#### [Instruction]
Retype all of the listing exactly, passing over any picture you find.

^^^^

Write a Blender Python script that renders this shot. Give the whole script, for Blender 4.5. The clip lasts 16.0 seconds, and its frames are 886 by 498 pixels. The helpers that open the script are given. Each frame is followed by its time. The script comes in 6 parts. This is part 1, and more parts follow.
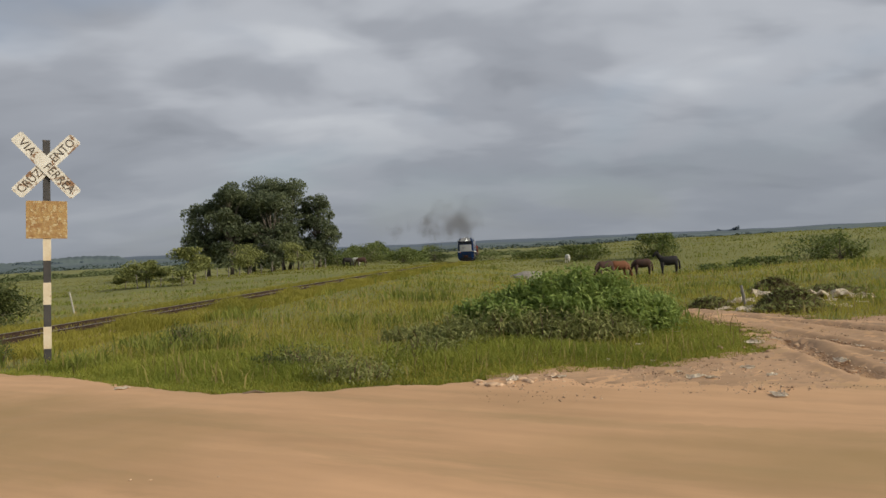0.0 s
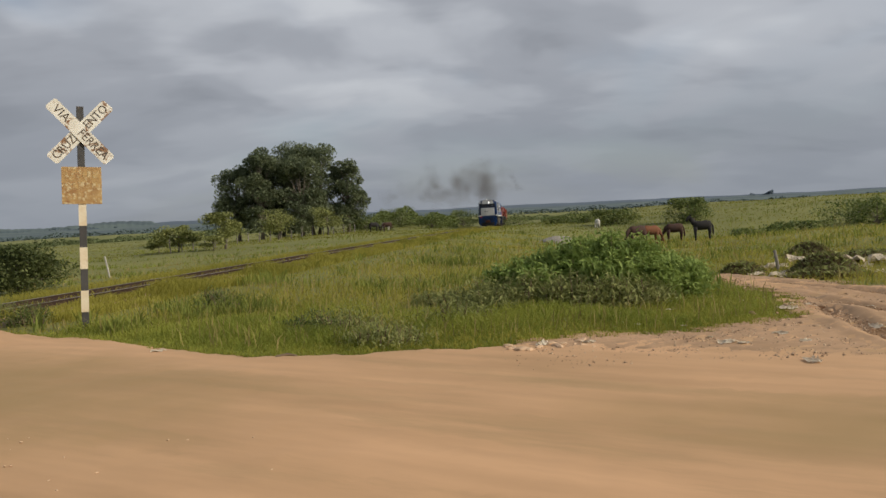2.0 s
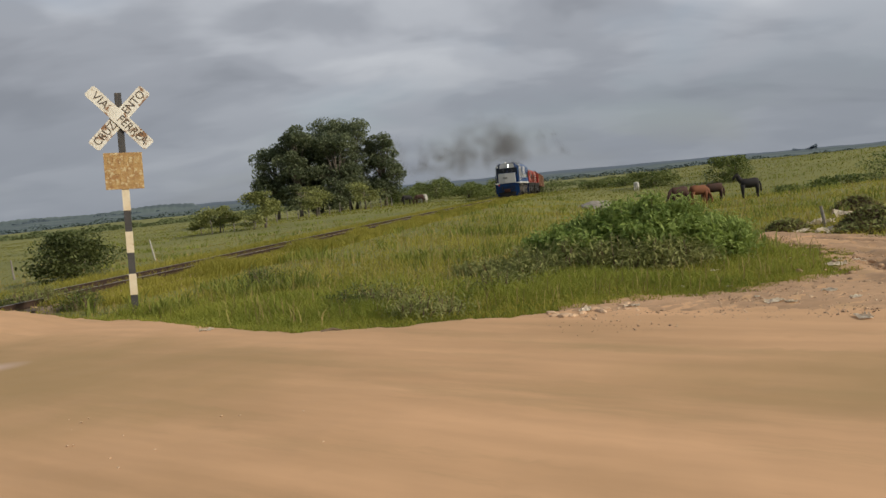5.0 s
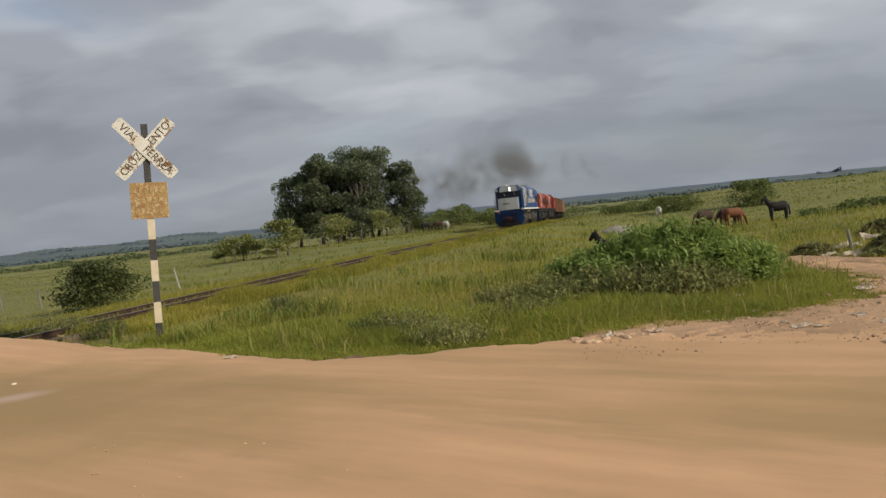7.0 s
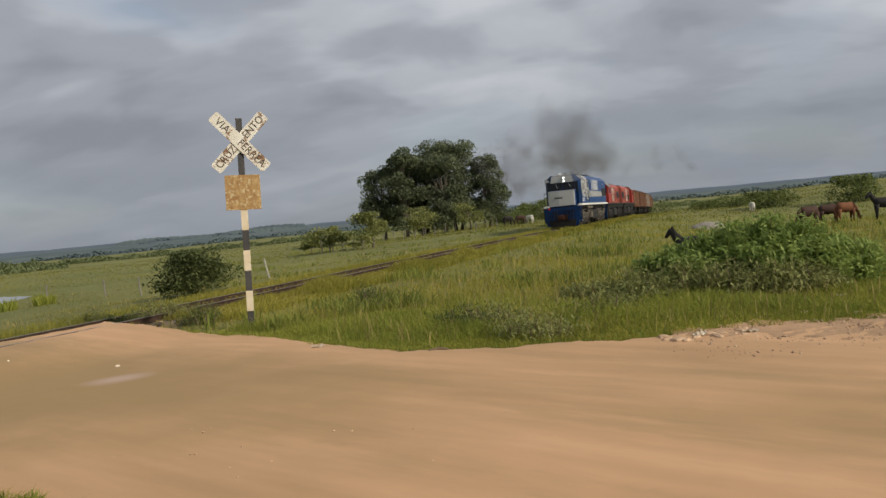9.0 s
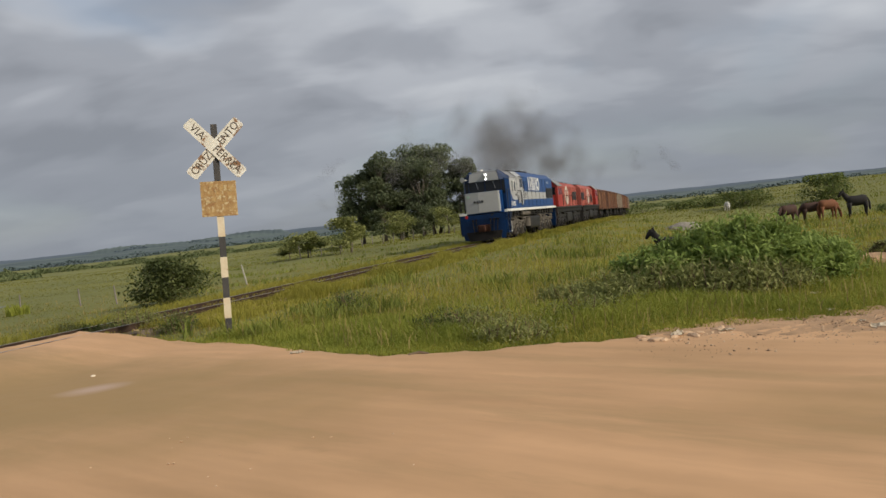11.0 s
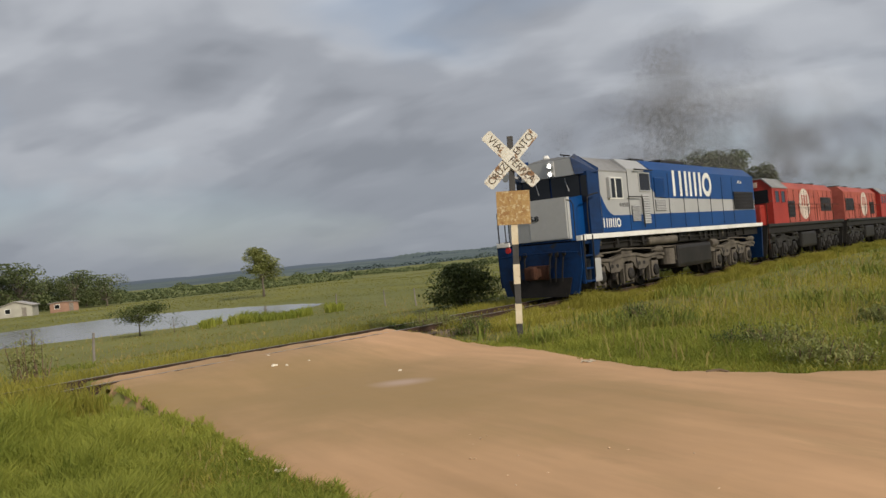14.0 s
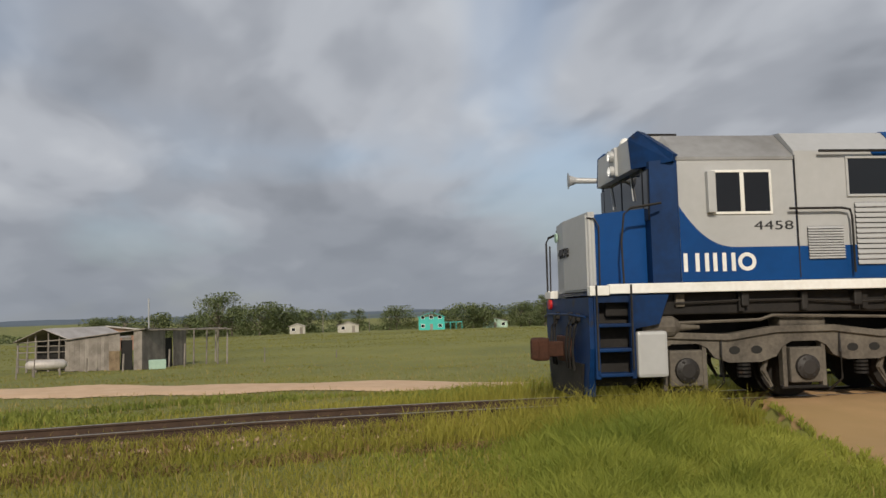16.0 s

^^^^

#### [Response to the task]
Write a Blender Python script that renders this shot. Give the whole script, for Blender 4.5. The clip lasts 16.0 seconds, and its frames are 886 by 498 pixels. The helpers that open the script are given. Each frame is followed by its time. The script comes in 6 parts. This is part 1, and more parts follow.
0.0 s
2.0 s
5.0 s
7.0 s
9.0 s
11.0 s
14.0 s
16.0 s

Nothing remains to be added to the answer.